The answer wasn’t in a bottle, which he knew. But what were his options?
There was an awfully fine bourbon in the fridge he’d brought home with him…
No.
That wasn’t the solution.
Today he’d face the mess he’d made on his own. First, he’d shower, then he’d do dishes, and when his mom got home, he’d apologize. He’d grovel. Because now that Abigail was…gone…Mom was all he had left.
He pushed the covers back and roll-fell out of bed none too gracefully. A quick piss and a splash of water on his face made him feel more like a man than the gallons of beer he’d drank. By the time he got out of the shower he knew this was the right path, even though the floor pitched and rolled underfoot. Nothing would fix the hollowness inside of him, but at least he didn’t hate himself, too.
The front door creaked.
Damn, he hadn’t gotten the chance to do the dishes yet.
“Mom?” Luke stepped into some sweatpants before padding out into the living room. “Give me a second and…”
He stopped two steps into the living room.
The woman standing on the tile entry was not his mother.
The dark circles were worse. The bruise around her neck had colored out to greens and yellows. The arm brace was new. Her skin, in places, glistened with ointment, probably due to the burns that were scabbing over.
“Y-you’re dead.” His stomach dropped.
Was he still drunk? Was this a nightmare? Or was he hallucinating?
This wasn’t real.
“You’re dead,” he said again.
He stepped between the arm chair and sofa, sinking down to cradle his head in his hands.

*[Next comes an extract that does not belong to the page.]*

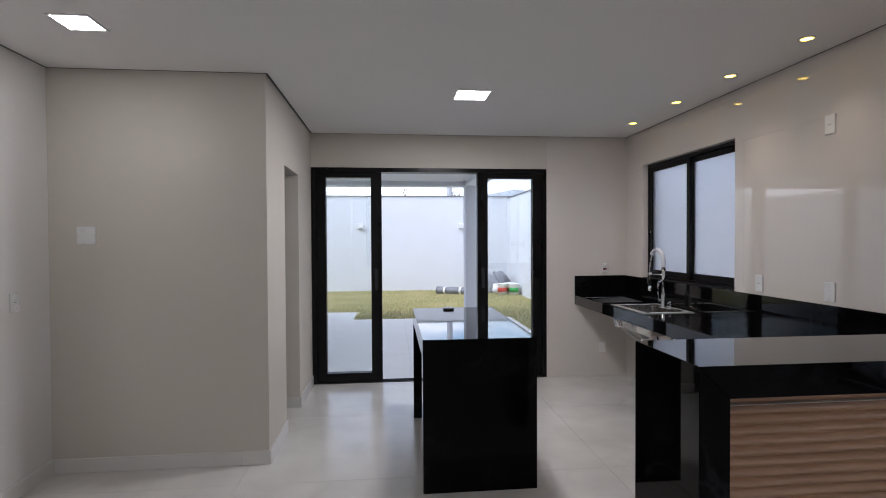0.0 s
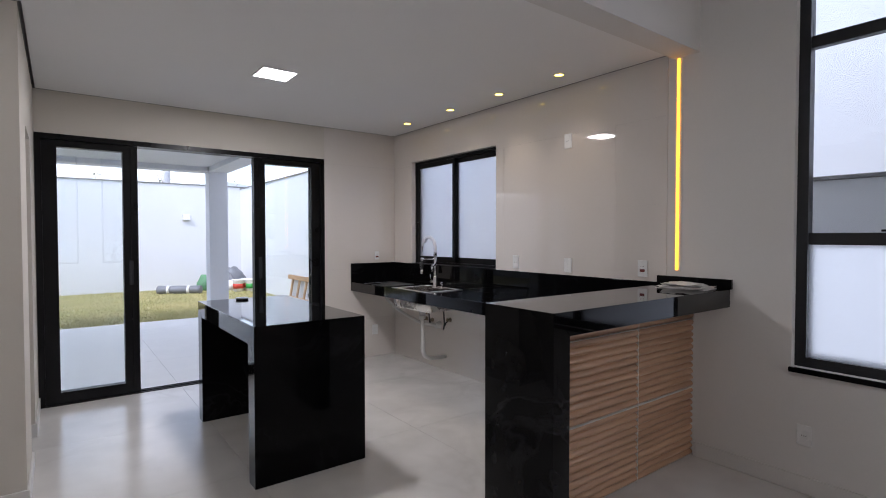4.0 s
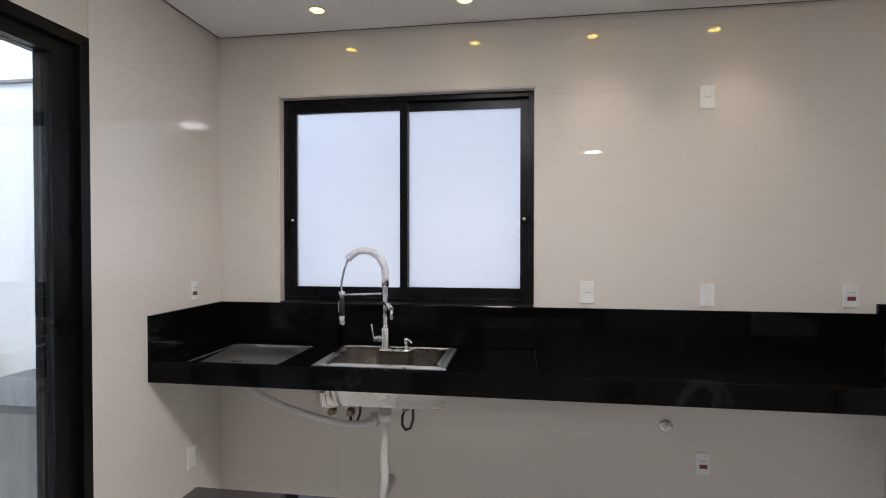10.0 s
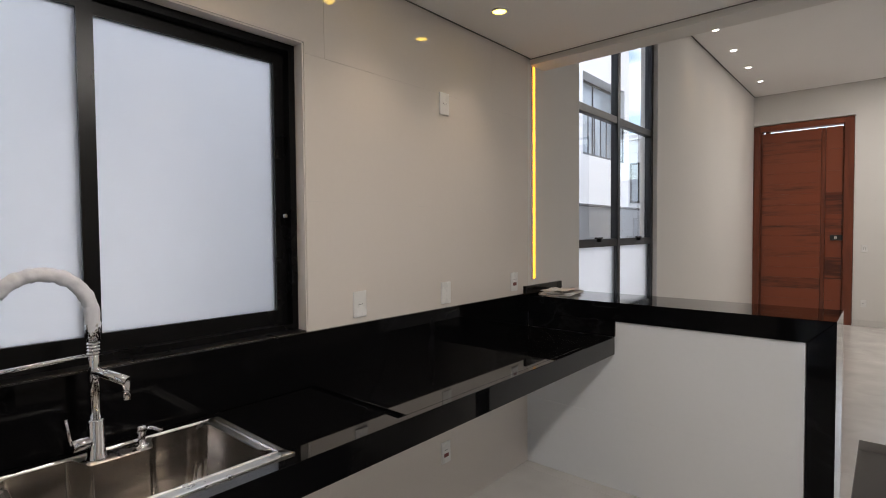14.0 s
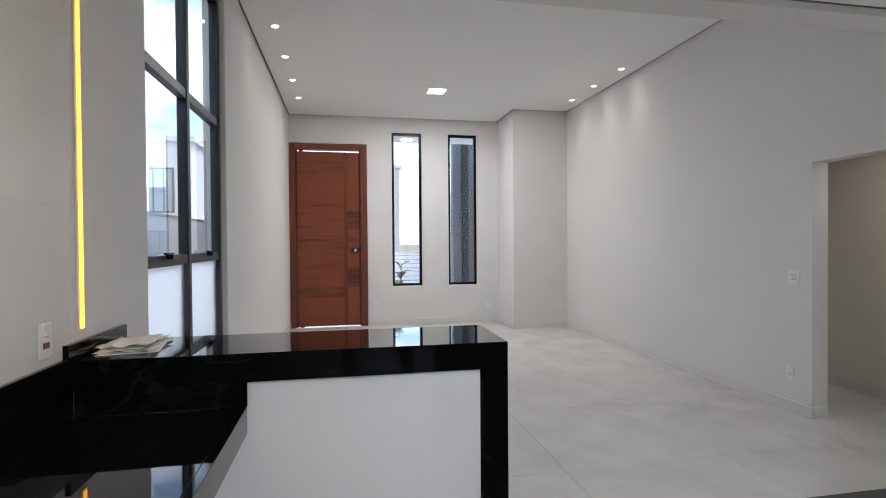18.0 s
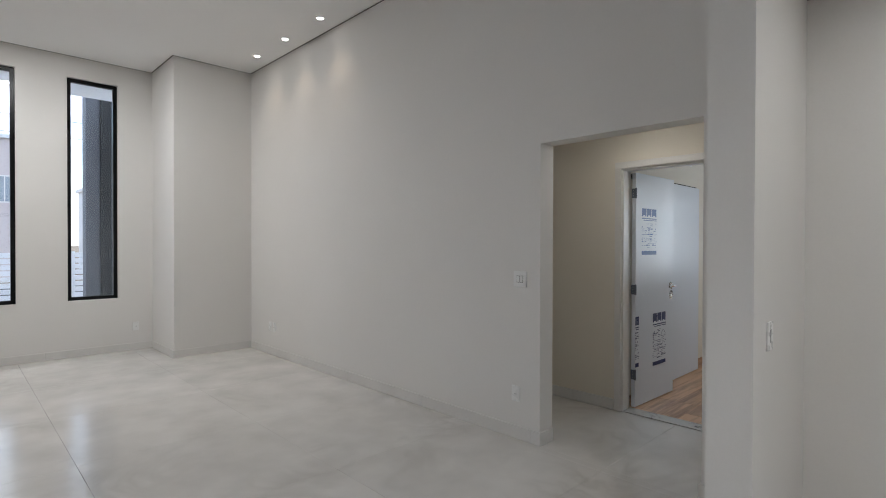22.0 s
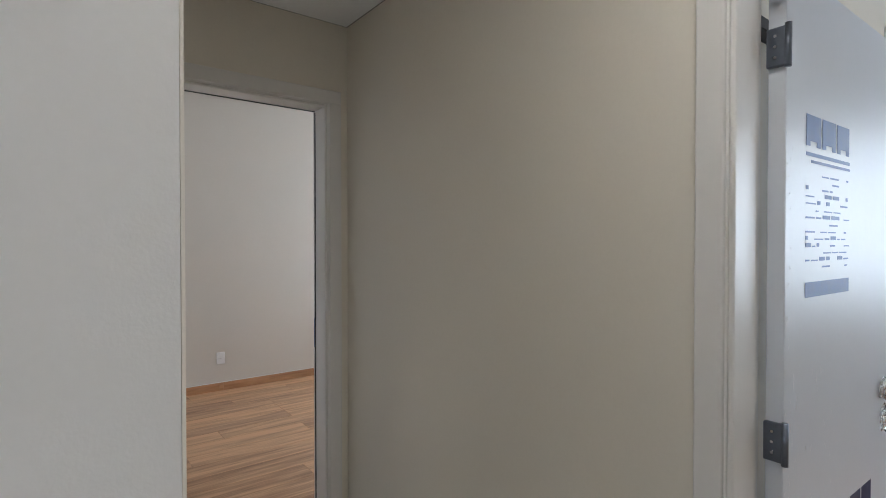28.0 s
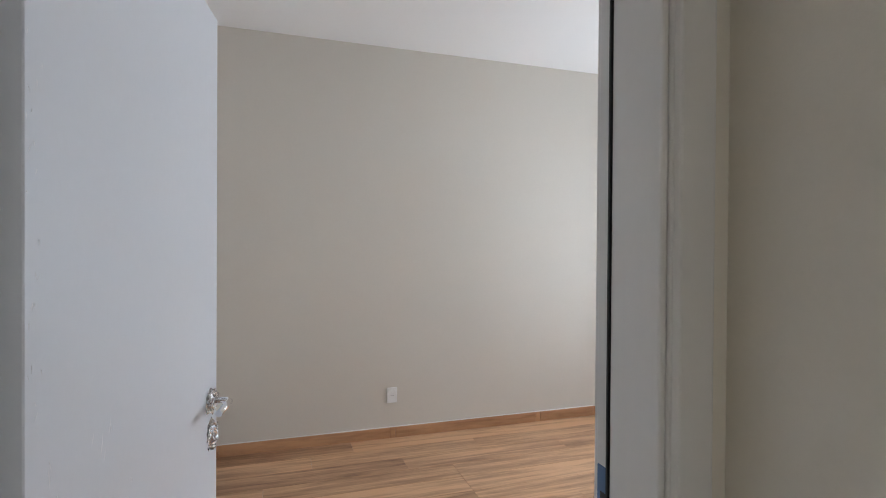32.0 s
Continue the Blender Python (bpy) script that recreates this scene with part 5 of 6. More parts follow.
gw = wall("garden_wall_back", "y", 16.6, 16.75, -7.4, 3.57, -0.16, 2.88, (), WHITE_WALL, "white rendered garden wall")
wall("garden_wall_side", "x", 3.57, 3.72, 3.2, 16.75, -0.16, 2.82, (), WHITE_WALL, "white rendered garden wall")
wall("garden_wall_front", "x", 3.57, 3.72, -14, 3.2, -0.16, 1.83, (), WHITE_WALL, "white rendered boundary wall")
wall("garden_wall_west", "x", -7.6, -7.45, -14, 16.75, -0.16, 2.88, (), WHITE_WALL, "white rendered boundary wall")
solid("wall_coping", box(-7.6, 3.74, 16.57, 16.78, 2.882, 2.91, 0.004), STONE_EDGE, "grey stone coping on the garden wall", "coping", kind="structure")
solid("wall_coping", box(3.54, 3.75, 3.2, 16.56, 2.822, 2.85, 0.004), STONE_EDGE, "grey stone coping on the garden wall", "coping", kind="structure")
solid("wall_coping", box(3.54, 3.75, -14, 3.19, 1.832, 1.86, 0.004), STONE_EDGE, "grey stone coping on the boundary wall", "coping", kind="structure")
solid("porch_column", box(1.32, 1.62, 10.26, 10.55, -0.02, 2.63), WHITE_WALL, "white terrace column", "column", kind="structure")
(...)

How many screws had knocked lose?
“Luke…”
Christ, his hallucinations were speaking to him now. How drunk was he?
The coffee table was still littered with the evidence of his drinking.
He took his arm and swept the whole mess off, onto the floor.
“No. You’re dead. I saw them…they picked
pieces of you
out of a God damned tree. You’re dead.” He sat up, and watched the figment of his imagination step slowly around the arm chair.
If he were imagining her, why did she look so beat up? Why wasn’t she in a black, sinful dress? Why would he picture her like this?
“Luke, I’m sorry,” she whispered. “It wasn’t me.”
“Are you real?” His voice broke.
She stepped between him and the coffee table, her movements slow and stiff. She held out her hand.
Was he so crazy that he’d interact with his imagination? What if he tried to touch her and she disappeared? He wanted her back so bad he couldn’t bring himself to lift his hand.